Come ha sottolineato la Civiltà cattolica (dicembre 2007) in millequattrocento anni di relazioni tra cristiani e musulmani non si era mai verificato che tante personalità islamiche, tra intellettuali e guide religiose, si riunissero per scrivere ai massimi rappresentanti cristiani (oltre al papa, il patriarca ecumenico, il capi delle Chiese ortodosse, l’arcivescovo di Canterbury, i più alti responsabili luterani, metodisti, battisti e riformati) nel segno del rispetto e del dialogo. E importante è il titolo dato alla lettera dei 138: “Una parola comune tra voi e noi” è frase tratta da un famoso verso del Corano che si rivolge alla «gente del libro», quindi a ebrei e cristiani, e dice così: «Venite a una parola comune tra noi e voi: che non adoriamo altri dei che Dio, e non associamo a lui cosa alcuna, e che nessuno di noi scelga altri signori accanto a Dio» (Corano 3, 64).

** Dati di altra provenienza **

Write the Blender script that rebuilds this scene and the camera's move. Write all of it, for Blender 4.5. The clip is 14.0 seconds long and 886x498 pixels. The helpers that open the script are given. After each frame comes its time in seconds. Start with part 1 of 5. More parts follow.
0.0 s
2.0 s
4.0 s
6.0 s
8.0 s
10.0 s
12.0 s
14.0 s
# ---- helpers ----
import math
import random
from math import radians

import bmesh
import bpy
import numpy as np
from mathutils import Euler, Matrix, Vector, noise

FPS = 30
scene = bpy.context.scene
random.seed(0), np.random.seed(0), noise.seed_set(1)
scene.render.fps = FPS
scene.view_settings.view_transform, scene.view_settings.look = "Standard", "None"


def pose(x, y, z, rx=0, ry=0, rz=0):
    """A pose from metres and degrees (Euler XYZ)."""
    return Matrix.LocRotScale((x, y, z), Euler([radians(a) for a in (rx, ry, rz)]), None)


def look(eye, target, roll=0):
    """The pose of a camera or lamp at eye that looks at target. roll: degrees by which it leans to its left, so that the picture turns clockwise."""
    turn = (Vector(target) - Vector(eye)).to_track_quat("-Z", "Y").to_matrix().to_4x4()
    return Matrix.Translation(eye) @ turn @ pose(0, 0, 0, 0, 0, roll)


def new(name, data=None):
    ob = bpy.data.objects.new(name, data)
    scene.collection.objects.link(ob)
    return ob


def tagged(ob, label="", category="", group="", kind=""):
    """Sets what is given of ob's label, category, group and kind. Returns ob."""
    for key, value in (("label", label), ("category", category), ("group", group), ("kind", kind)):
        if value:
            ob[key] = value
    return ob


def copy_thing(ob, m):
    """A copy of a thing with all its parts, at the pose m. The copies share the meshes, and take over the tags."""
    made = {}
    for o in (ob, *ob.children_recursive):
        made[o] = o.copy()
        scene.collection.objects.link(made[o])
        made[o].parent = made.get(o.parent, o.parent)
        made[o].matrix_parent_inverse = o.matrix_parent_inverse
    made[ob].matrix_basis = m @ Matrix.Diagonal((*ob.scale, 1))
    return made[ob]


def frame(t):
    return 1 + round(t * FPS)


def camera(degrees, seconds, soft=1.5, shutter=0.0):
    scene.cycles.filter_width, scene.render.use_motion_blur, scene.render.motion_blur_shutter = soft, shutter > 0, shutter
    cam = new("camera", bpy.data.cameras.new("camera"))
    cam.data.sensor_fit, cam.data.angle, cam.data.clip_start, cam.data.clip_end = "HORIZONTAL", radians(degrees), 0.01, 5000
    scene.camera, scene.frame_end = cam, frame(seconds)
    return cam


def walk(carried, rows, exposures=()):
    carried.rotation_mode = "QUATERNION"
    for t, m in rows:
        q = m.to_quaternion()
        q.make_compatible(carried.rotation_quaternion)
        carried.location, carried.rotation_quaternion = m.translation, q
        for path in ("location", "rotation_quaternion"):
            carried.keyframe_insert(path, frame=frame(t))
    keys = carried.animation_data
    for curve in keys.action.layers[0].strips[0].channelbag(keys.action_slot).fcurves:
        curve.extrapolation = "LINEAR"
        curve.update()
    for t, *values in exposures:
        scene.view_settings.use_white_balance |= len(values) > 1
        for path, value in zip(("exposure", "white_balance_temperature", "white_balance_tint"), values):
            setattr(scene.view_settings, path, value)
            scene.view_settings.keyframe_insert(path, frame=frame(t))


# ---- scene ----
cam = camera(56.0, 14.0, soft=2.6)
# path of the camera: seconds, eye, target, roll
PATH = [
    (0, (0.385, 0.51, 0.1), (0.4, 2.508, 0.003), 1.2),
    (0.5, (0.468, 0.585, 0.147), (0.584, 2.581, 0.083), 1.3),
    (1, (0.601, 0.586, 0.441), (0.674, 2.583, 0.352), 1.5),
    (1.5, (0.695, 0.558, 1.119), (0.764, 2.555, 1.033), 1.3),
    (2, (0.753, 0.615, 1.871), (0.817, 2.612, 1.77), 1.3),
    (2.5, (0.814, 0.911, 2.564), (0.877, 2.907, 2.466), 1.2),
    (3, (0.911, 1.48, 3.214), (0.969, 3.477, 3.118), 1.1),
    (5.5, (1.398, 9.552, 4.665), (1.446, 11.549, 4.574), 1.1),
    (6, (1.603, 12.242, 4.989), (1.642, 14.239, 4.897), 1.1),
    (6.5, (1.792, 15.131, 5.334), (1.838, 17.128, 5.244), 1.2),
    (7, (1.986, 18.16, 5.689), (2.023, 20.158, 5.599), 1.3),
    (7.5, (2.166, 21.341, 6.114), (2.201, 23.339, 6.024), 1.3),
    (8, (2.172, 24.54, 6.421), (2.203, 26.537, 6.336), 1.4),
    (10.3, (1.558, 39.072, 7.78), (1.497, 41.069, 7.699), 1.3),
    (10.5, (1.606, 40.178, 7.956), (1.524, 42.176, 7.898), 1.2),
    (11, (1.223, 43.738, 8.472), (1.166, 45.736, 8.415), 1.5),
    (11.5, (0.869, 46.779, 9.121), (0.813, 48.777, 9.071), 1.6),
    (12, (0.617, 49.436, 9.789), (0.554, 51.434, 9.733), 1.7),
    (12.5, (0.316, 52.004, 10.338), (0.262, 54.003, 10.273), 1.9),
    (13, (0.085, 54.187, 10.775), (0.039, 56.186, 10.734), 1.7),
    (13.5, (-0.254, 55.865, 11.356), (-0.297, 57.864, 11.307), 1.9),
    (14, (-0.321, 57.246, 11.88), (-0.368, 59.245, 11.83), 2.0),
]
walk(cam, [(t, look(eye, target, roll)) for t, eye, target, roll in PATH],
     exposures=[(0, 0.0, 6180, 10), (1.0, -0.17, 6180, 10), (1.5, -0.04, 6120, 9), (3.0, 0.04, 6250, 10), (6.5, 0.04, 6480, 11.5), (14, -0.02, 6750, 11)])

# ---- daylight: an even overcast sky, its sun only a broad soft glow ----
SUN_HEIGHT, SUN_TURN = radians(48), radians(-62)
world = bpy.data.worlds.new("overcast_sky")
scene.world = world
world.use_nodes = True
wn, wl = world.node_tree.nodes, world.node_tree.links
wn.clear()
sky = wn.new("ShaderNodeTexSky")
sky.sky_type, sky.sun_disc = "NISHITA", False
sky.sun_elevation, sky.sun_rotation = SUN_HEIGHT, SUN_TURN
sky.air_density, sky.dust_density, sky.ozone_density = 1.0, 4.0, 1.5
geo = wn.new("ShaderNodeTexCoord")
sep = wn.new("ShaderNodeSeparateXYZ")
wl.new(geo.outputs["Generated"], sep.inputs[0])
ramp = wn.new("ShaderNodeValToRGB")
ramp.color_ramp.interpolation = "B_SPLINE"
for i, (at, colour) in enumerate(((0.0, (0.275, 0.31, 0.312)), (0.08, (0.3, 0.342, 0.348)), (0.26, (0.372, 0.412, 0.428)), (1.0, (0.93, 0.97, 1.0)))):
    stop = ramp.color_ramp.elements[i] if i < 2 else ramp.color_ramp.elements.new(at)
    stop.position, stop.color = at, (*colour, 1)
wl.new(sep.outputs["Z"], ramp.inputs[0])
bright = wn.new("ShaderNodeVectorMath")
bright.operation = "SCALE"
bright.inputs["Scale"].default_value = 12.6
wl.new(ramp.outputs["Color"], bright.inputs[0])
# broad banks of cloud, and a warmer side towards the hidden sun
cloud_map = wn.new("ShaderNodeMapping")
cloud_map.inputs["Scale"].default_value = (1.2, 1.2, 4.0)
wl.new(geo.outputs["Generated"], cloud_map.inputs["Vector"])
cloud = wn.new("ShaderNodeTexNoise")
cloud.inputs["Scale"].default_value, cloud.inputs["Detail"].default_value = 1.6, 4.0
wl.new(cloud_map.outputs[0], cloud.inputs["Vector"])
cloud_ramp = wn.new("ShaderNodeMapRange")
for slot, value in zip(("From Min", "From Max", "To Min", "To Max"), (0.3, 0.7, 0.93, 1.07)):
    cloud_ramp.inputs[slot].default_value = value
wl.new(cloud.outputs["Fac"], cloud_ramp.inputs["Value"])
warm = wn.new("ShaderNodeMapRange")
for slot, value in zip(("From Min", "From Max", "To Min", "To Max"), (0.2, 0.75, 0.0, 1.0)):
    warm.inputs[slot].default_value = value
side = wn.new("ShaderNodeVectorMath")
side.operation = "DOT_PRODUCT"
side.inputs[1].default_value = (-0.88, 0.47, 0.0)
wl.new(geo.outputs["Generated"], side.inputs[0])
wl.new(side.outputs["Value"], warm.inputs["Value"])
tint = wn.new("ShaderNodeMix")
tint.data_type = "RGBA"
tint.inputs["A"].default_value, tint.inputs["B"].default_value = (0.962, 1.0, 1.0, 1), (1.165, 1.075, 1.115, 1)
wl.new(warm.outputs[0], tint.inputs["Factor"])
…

Mettendo a confronto passi del Corano e della Bibbia l’appello sottolinea il primato dell’amore a Dio e al prossimo e, ricordando che cristiani e musulmani formano da soli più della metà della popolazione mondiale, sostiene che la relazione tra loro è «il più importante fattore per il mantenimento della pace in tutto il mondo».
A commento dell’incontro di questi giorni la Radio Vaticana ha sostenuto che di certo i problemi non sono risolti ma si aprono «prospettive interessanti». Nei sacri palazzi è stato apprezzato lo sforzo dei 138 saggi musulmani per inserire il diritto alla libertà religiosa fra le espressioni concrete dell’amore per il prossimo, tema che sta molto a cuore al Vaticano considerata la difficile situazione delle comunità cristiane minoritarie nei paesi musulmani.

Nel mondo islamico incominciano a emergere posizioni diverse e la Santa sede vuole soprattutto che alcuni orientamenti culturali in materia di libertà religiosa incomincino a diventare prassi giuridica.
Questo il banco di prova e di verifica del dialogo.